Clustering: K-means Clustering, in Theory

This is part 2 of our series on Clustering, previous segments are available in our archives.

Perhaps the best place to start with the k-means clustering algorithm is to break down its name, as it helps understand what the algorithm is doing. Let’s start at the beginning; “k” refers to the number of clusters that will be created by the algorithm. So, even though the algorithm is unsupervised in how it creates the clusters, it does take the number of clusters (k) you want to create as an input. The term “means” in k-means refers to how each data point is joined to a cluster – each data point is assigned to the cluster with the closest mean. Putting it all together, k-means clustering gives you “k” clusters of data points, where each data point is assigned to the cluster its closest to.
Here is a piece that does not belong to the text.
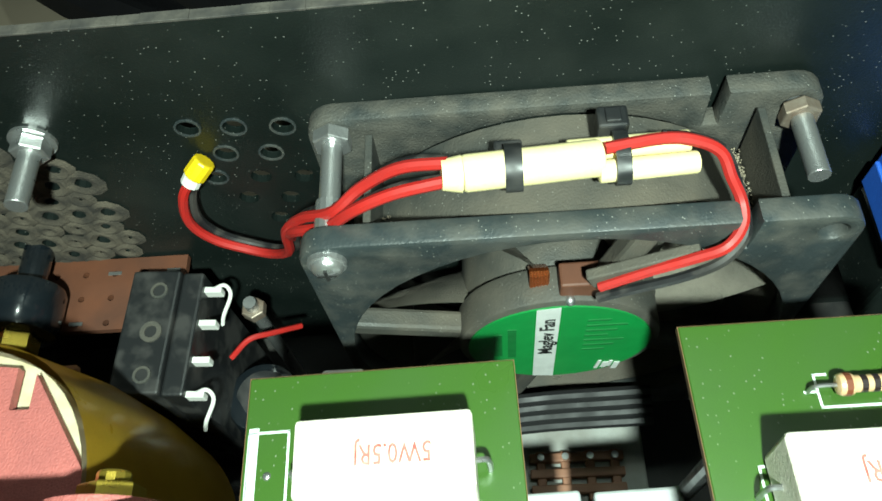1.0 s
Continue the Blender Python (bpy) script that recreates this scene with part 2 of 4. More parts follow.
def tube(pts, r, bm=None, seg=8, per=6, flat=1.0):
    b = bmesh.new()
    way = curve_points(pts, per)
    side, rings = None, []
    for i, q in enumerate(way):
        d = (way[min(i + 1, len(way) - 1)] - way[max(i - 1, 0)]).normalized()
        if side is None:
            side = d.orthogonal().normalized()
        side = (side - d * side.dot(d)).normalized()
        up = d.cross(side)
        rings.append([b.verts.new(q + r * (math.cos(a) * side + flat * math.sin(a) * up)) for a in (2 * math.pi * k / seg for k in range(seg))])
    for a, c in zip(rings, rings[1:]):
        for k in range(seg):
            b.faces.new((a[k], a[(k + 1) % seg], c[(k + 1) % seg], c[k]))
    b.faces.new(rings[0][::-1])
    b.faces.new(rings[-1])
    return join(b, bm)


def plate(outline, holes, z0, z1, m=None, bm=None, bevel=0.0):
    """A plate with a thickness in z from an outline and holes in the plane."""
    b = bmesh.new()
    for loop in [outline, *holes]:
        vs = [b.verts.new((x, y, z0)) for x, y in loop]
        for i, v in enumerate(vs):
            b.edges.new((v, vs[(i + 1) % len(vs)]))
    bmesh.ops.triangle_fill(b, use_beauty=True, use_dissolve=False, edges=b.edges[:])
    made = bmesh.ops.extrude_face_region(b, geom=b.faces[:])
    bmesh.ops.translate(b, vec=(0, 0, z1 - z0), verts=[v for v in made["geom"] if isinstance(v, bmesh.types.BMVert)])
    bmesh.ops.recalc_face_normals(b, faces=b.faces[:])
    return join(b, bm, m)


def circle(x, y, r, n=16, turn=0.0):
    return [(x + r * math.cos(turn + 2 * math.pi * k / n), y + r * math.sin(turn + 2 * math.pi * k / n)) for k in range(n)]


def rounded(x0, x1, y0, y1, r, n=5):
    out = []
    for cx, cy, a in ((x1 - r, y1 - r, 0), (x0 + r, y1 - r, 90), (x0 + r, y0 + r, 180), (x1 - r, y0 + r, 270)):
        out += [(cx + r * math.cos(radians(a + 90 * k / n)), cy + r * math.sin(radians(a + 90 * k / n))) for k in range(n + 1)]
    return out


UPRIGHT = Matrix(((1, 0, 0, 0), (0, 0, -1, 0), (0, 1, 0, 0), (0, 0, 0, 1)))  # plan (x, y, z) to (x, -z, y)


def letters(text, size, m, bm=None, spread=1.0, depth=0.00003, bold=0.02):
    """Built-in letters as a mesh, centred, in the plane of m."""
    cu = bpy.data.curves.new("letters", "FONT")
    cu.body, cu.size, cu.extrude, cu.align_x, cu.align_y = text, size, depth, "CENTER", "CENTER"
    cu.resolution_u = 2
    cu.offset = size * bold
    ob = bpy.data.objects.new("letters", cu)
    me = bpy.data.meshes.new_from_object(ob)
    b = bmesh.new()
    b.from_mesh(me)
    bpy.data.objects.remove(ob)
    bpy.data.curves.remove(cu)
    bpy.data.meshes.remove(me)
    return join(b, bm, m @ Matrix.Diagonal((spread, 1, 1, 1)))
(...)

The algorithm starts by choosing “k” points as the initial central values (often called centroids) [1]. Next, every point in the data is assigned to the central value it is closest to. Now every point is assigned a cluster, but we need to check if the initial guesses of central values are the best ones (very unlikely!). The way to check that is to compute the new central value of each cluster – if all of the recomputed central values are the same as the original ones, then you are at the best solution and the algorithm can stop. Otherwise, the algorithm tries again by reassigning points to the newly computed central values. This will continue until the recomputed central values don’t change.
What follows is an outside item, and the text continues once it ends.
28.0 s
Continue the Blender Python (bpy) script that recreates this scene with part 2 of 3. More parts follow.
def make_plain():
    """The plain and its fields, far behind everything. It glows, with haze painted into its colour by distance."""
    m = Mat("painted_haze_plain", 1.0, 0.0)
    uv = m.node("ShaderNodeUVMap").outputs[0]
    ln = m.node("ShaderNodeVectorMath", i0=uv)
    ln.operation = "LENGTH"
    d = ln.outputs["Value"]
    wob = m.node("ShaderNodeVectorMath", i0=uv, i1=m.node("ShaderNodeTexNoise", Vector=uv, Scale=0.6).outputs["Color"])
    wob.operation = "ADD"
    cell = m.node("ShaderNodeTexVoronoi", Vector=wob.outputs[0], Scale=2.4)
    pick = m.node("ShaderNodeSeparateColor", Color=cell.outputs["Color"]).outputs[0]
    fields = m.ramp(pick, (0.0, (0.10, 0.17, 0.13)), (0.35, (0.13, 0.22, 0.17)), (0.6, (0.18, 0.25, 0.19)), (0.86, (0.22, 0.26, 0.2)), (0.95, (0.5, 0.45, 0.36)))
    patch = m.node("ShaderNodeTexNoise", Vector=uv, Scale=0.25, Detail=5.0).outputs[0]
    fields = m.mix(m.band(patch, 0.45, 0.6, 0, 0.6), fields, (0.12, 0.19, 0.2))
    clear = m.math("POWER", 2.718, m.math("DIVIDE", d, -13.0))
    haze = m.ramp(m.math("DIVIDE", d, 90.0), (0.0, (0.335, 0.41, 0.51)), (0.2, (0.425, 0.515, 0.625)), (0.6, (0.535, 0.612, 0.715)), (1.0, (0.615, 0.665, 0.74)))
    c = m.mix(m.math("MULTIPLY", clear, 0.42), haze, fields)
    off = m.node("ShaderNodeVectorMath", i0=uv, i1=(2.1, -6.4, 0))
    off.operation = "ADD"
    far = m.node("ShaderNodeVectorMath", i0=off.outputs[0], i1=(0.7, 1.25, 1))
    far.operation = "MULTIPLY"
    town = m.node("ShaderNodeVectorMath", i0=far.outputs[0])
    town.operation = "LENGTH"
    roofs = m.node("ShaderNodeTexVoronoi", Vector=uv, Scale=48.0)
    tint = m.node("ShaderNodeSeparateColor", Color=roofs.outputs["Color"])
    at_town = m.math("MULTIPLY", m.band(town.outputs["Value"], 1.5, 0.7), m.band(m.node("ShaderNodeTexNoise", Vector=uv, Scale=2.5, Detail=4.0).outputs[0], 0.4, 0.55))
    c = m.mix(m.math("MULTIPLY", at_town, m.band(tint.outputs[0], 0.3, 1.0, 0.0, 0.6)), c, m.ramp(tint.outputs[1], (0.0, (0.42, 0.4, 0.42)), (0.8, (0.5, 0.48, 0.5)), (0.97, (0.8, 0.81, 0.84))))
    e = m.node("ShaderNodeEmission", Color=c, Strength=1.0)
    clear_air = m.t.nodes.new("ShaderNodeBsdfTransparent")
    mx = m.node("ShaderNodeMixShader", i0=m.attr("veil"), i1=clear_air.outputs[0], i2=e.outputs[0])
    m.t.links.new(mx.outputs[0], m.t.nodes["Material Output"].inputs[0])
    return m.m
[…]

The result of the algorithm is “k” clusters, where each of the data points you have is assigned uniquely to one, and only one, cluster. That is why this is called a “partitioned”, or unnested, algorithm – every point is only in a single cluster.

Today was all theory – tomorrow, let’s see k-means in practice.

 

[1] One of the challenges with k-means is determining where to start. There are a number of different algorithms just to solve this alone, for example, choosing a random subset of values and taking the mean of those. Computer programs that compute k-means should be able to do this initialization for you.